Être soumis, ce n’est pas juste se laisser faire, s’abandonner, lâcher prise ; c’est un travail fou de tous les instants. Un soumis ne peut jamais être fatigué, bailler d’ennui, ou, en tout cas, il doit bien le cacher et se montrer toujours empressé, serviable, faciliter la vie de sa maîtresse de mille attentions, sans se montrer collant néanmoins, en respectant son espace de liberté, son envie d’air, ses incartades et ses humeurs, avec le sourire, toujours, même en étant délaissé ou mis au coin. C'est se montrer présent et enthousiaste sur le champ si elle le réclame, s’effacer discrètement si elle se consacre à d’autres, faire preuve de tact, de sensibilité, d'écoute, devancer ses désirs… Et oublier les reproches, les plaintes, et les ressentiments, mais communiquer, toujours, car une maîtresse veut un soumis épanoui et heureux de sa condition. Il ne s'agit pas de le faire fuir en courant ! A chaque instant, il reste libre de confier ses ressentis, de dire non, de partir. Les "fers", les chaînes sont symboliques, parfois réelles, mais toujours voulues.

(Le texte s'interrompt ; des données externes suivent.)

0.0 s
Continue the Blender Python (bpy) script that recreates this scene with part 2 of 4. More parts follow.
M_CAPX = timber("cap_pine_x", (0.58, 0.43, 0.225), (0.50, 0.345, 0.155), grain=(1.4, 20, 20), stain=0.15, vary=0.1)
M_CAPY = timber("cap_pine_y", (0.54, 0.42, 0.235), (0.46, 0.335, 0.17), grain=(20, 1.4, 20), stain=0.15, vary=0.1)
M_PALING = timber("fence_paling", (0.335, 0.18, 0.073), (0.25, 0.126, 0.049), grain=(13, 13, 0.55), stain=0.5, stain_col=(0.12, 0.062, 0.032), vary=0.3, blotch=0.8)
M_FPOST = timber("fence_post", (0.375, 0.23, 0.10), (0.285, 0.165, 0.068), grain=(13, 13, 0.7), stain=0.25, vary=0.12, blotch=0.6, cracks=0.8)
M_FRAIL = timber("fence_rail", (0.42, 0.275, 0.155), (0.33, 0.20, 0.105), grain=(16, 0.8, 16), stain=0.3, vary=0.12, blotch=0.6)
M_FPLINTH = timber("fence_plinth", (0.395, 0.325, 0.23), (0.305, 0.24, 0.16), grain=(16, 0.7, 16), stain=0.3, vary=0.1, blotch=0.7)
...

Enfin, être un soumis, cela ne veut pas dire que l’on se montre soumis dans toutes les situations professionnelles ou familiales ! C'est uniquement en présence de la dame de ses pensées, lors d’intenses soirées, car bien sûr, une vie d'esclave est rarement envisageable à temps plein, même pour les couples bdsm vivant ensemble - sauf dans les romans, comme L'esclave, d'Eva Delambre. Les contingences de la vie quotidienne, les obligations variées, les conduisent à gérer leurs séances lors de moments privilégiés, organisés, des brèches vers un univers parallèle où ils peuvent laisser libre cours à leurs fantasmes et s'évader de la grisaille du quotidien.
En résumé, la vie est très belle pour les dominatrices ! En espérant que les soumis y trouvent aussi des sources de joie, dont les ressorts restent souvent mystérieux à mes yeux.
(Je trouve mon billet réducteur, car les soumis sont en réalité tous différents, avec leurs préférences, leurs fétichismes...
J'ai envie d'écrire sur chacun, je commencerai par mon chouchou, le fétichiste des pieds, qui d'ailleurs n'est pas forcément soumis, et j'enchaînerai avec d'autres... Là, il est surtout question du soumis romantique - je le connais bien celui-là - il aime avant tout faire plaisir et s'offrir.)